Lift increases with increase in airspeed but induced drag reduces with increase in airspeed.
If you keep weight ($W$) constant, the total lift ($L$) does not change with change in airspeed ($V$). $L=W$ for quasi-steady flight, right?
What is changed is the lift coefficient, $C_L$. As speed increases, $C_L$ decreases. Induced drag coefficient ($C_{D_i}$) is related to the square of lift coefficient:
$$C_{D_i}=\frac{1}{\pi e A}C_L^2$$
where $e$ is the efficiency factor (related to wing shape), and $A$ is aspect ratio.

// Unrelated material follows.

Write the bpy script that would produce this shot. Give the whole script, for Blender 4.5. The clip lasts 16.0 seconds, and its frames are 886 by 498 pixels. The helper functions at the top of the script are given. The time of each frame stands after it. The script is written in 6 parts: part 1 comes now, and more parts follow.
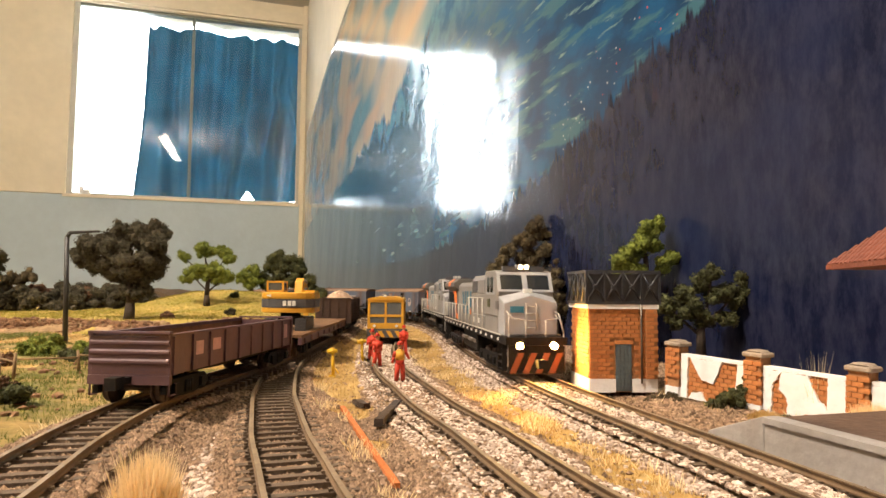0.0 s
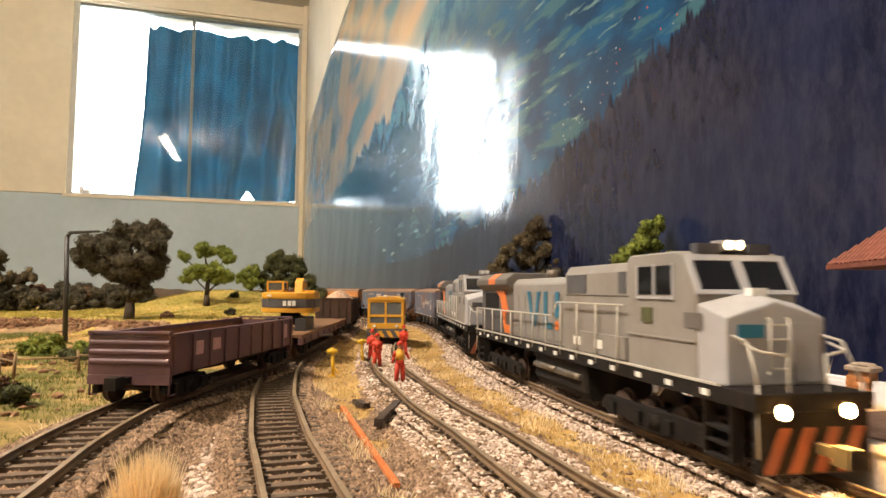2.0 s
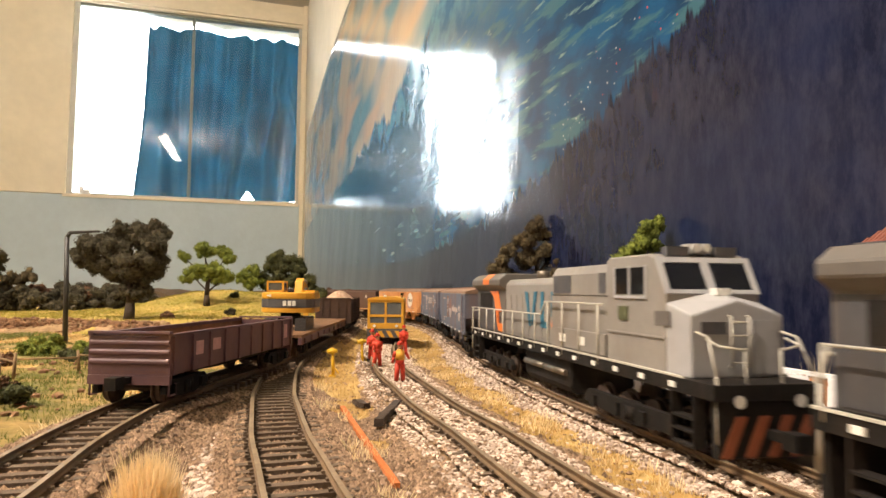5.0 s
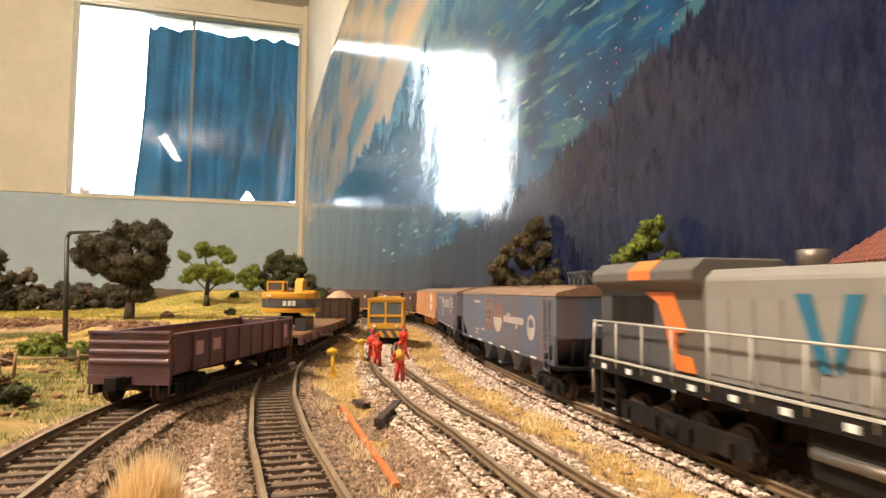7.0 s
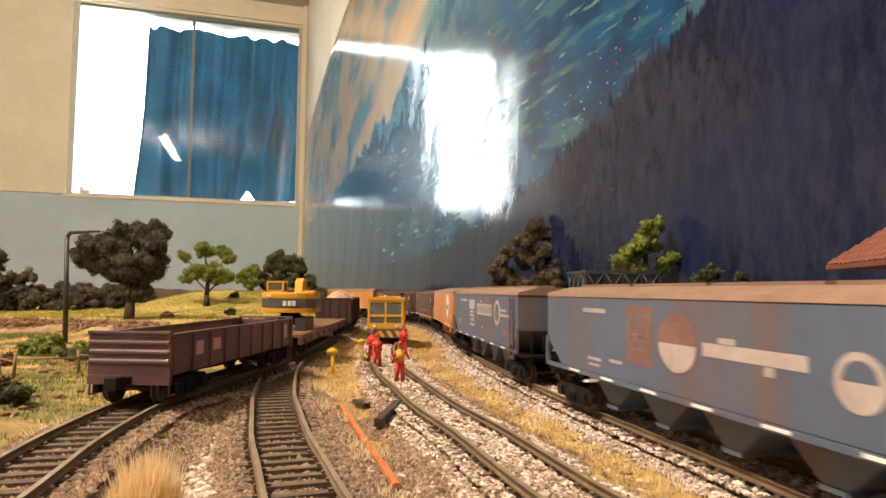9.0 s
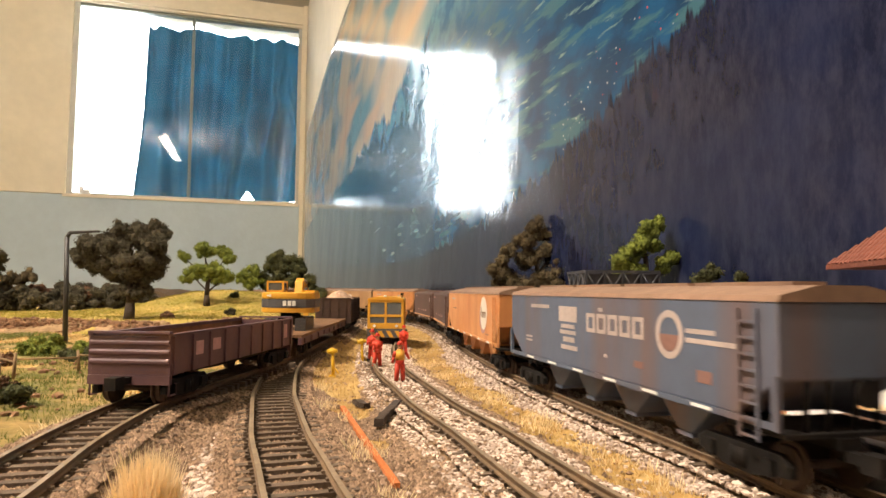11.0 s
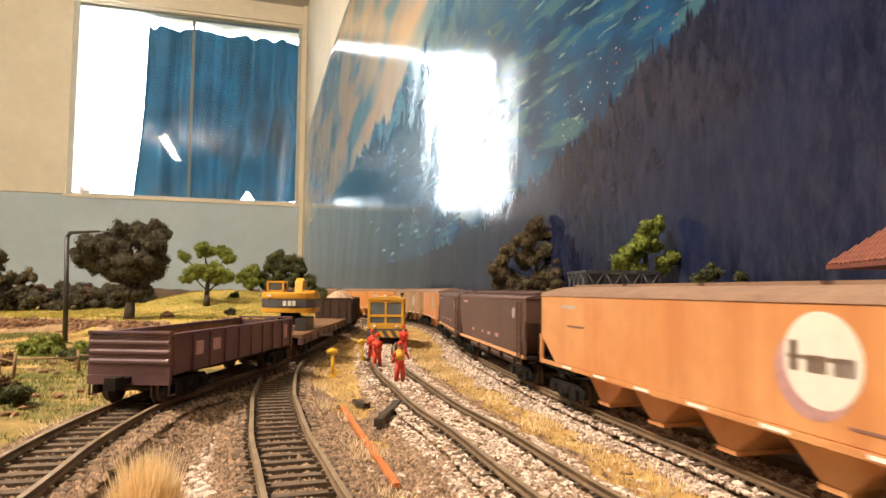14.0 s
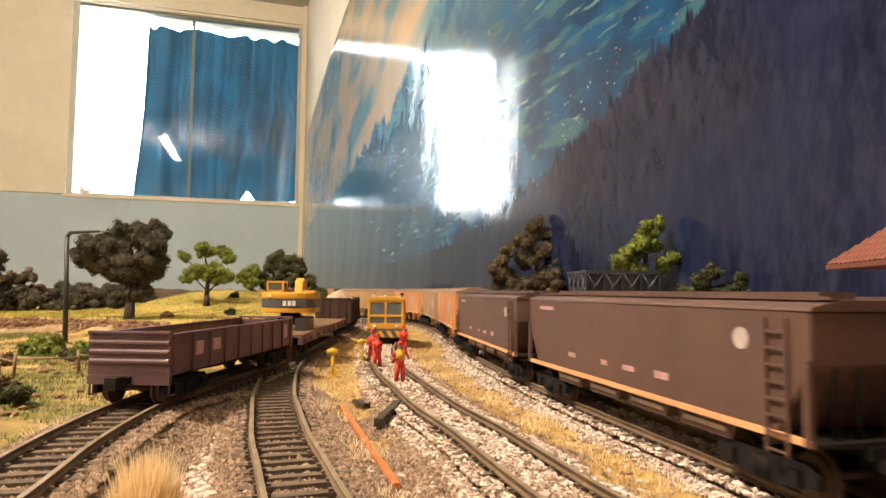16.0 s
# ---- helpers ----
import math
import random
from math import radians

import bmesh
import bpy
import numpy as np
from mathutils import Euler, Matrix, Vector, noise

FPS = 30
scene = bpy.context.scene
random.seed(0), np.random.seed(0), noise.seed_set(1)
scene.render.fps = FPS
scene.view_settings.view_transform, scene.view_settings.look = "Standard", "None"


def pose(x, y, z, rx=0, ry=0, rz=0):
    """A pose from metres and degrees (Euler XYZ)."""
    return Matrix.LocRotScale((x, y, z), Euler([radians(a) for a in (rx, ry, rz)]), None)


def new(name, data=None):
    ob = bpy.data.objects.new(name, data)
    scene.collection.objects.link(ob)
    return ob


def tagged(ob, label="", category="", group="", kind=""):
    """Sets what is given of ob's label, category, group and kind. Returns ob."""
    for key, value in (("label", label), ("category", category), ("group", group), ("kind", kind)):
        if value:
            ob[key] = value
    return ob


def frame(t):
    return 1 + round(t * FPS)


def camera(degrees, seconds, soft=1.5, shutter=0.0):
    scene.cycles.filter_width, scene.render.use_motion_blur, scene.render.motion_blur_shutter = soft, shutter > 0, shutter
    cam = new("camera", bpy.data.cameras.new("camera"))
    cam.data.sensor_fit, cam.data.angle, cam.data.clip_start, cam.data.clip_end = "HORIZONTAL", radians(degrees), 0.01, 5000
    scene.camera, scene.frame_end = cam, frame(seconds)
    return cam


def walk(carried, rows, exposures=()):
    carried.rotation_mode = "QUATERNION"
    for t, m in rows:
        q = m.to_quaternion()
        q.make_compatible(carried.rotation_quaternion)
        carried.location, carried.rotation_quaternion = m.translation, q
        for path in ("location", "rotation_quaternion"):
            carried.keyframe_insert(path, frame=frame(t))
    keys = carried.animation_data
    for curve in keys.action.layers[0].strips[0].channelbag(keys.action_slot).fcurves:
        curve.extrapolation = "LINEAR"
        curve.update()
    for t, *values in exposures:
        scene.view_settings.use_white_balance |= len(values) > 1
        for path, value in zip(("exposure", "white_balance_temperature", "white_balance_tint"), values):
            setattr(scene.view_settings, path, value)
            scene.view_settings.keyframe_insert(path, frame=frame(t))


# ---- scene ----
EYE = (0.0, 0.0, 0.042)
TURN = 16.5            # degrees between the room's axes and the camera's
cam = camera(70, 16.0, soft=1.5, shutter=0.7)
stand = pose(0, 0, 0.042, 90 + 3.78, 0, 0) @ pose(0, 0, 0, 0, 0, 0.5)
walk(cam, [(0.0, stand), (16.0, stand)], exposures=[(0.0, -0.07), (1.5, -0.08), (3.0, -0.15), (4.0, -0.04), (7.0, 0.03), (9.0, -0.15), (11.5, -0.02), (12.5, -0.07), (15.5, 0.05), (16.0, 0.05)])

ROOM = pose(0, 0, 0, 0, 0, TURN)
WALL_U = 0.262         # plane of the mural wall
WALL_N = 3.8           # plane of the window wall
CEIL = 1.74
FLOOR = -0.95

# ---- world and lights ----
world = bpy.data.worlds.new("sky")
scene.world = world
world.use_nodes = True
_sky = world.node_tree.nodes.new("ShaderNodeTexSky")
_sky.sky_type, _sky.sun_disc = "NISHITA", False
_sky.sun_elevation, _sky.sun_rotation = radians(40), radians(200)
_bg = world.node_tree.nodes["Background"]
_bg.inputs[1].default_value = 0.12
world.node_tree.links.new(_sky.outputs[0], _bg.inputs[0])


def area(name, m, sx, sy, power, colour):
    d = bpy.data.lights.new(name, "AREA")
    d.shape, d.size, d.size_y, d.energy, d.color = "RECTANGLE", sx, sy, power, colour
    ob = new(name, d)
    ob.matrix_world = m
    return ob


# the tube lamp under the ceiling, and the daylight in the window's opening
area("tube_light", ROOM @ pose(-0.95, 0.05, 1.60), 0.10, 1.3, 19, (1.0, 0.84, 0.68))
_d = bpy.data.lights.new("tube_side_light", "POINT")      # a bare tube also shines sideways, on the walls
_d.energy, _d.shadow_soft_size, _d.color = 170, 0.018, (1.0, 0.84, 0.68)
new("tube_side_light", _d).matrix_world = ROOM @ pose(-0.95, 0.05, 1.62)
area("window_light", ROOM @ pose(-0.37, WALL_N + 0.55, 1.08, -90, 0, 0), 1.7, 1.4, 60, (0.82, 0.92, 1.0))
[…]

The total induced drag ($D_i$) as a function of speed is:
$$D_i=\frac{2W^2}{\rho V^2 S \pi eA}=\frac{2W^2}{\rho V^2 \pi eb^2}$$
where $b$ is the wing span, $\rho$ is air density and $S$ is the wing reference area. As you can see, the induced drag itself decreases with increasing airspeed for constant weight.

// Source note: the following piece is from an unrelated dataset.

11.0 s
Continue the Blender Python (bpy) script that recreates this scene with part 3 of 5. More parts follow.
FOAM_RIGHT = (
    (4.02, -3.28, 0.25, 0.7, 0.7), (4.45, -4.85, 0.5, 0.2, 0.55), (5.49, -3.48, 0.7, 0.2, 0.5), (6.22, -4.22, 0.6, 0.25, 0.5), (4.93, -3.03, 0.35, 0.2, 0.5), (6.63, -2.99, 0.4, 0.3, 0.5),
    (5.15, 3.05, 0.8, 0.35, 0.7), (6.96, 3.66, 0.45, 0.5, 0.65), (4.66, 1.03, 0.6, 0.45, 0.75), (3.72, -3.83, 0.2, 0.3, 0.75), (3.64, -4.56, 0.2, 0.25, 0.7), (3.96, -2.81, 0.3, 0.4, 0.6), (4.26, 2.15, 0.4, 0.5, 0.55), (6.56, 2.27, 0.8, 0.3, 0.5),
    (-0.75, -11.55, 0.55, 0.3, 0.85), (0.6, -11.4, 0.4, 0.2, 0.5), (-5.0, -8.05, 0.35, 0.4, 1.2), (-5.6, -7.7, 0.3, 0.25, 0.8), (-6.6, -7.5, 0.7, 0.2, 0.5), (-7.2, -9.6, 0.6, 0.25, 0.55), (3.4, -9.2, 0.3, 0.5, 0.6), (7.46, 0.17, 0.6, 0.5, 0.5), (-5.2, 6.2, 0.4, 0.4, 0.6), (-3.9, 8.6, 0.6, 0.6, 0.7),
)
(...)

Higher Aspect ratio wings generates greater lift but creates less induced drag
Higher aspect ratio wing does not generate greater lift. It just generates more efficient lift, where efficiency here means less induced drag (see first equation, notice how $C_{D_i}$ decreases with increasing $A$). Note: efficiency here ignores structural penalties, skin friction drag and stall characteristics, which are adversely impacted with higher aspect ratio.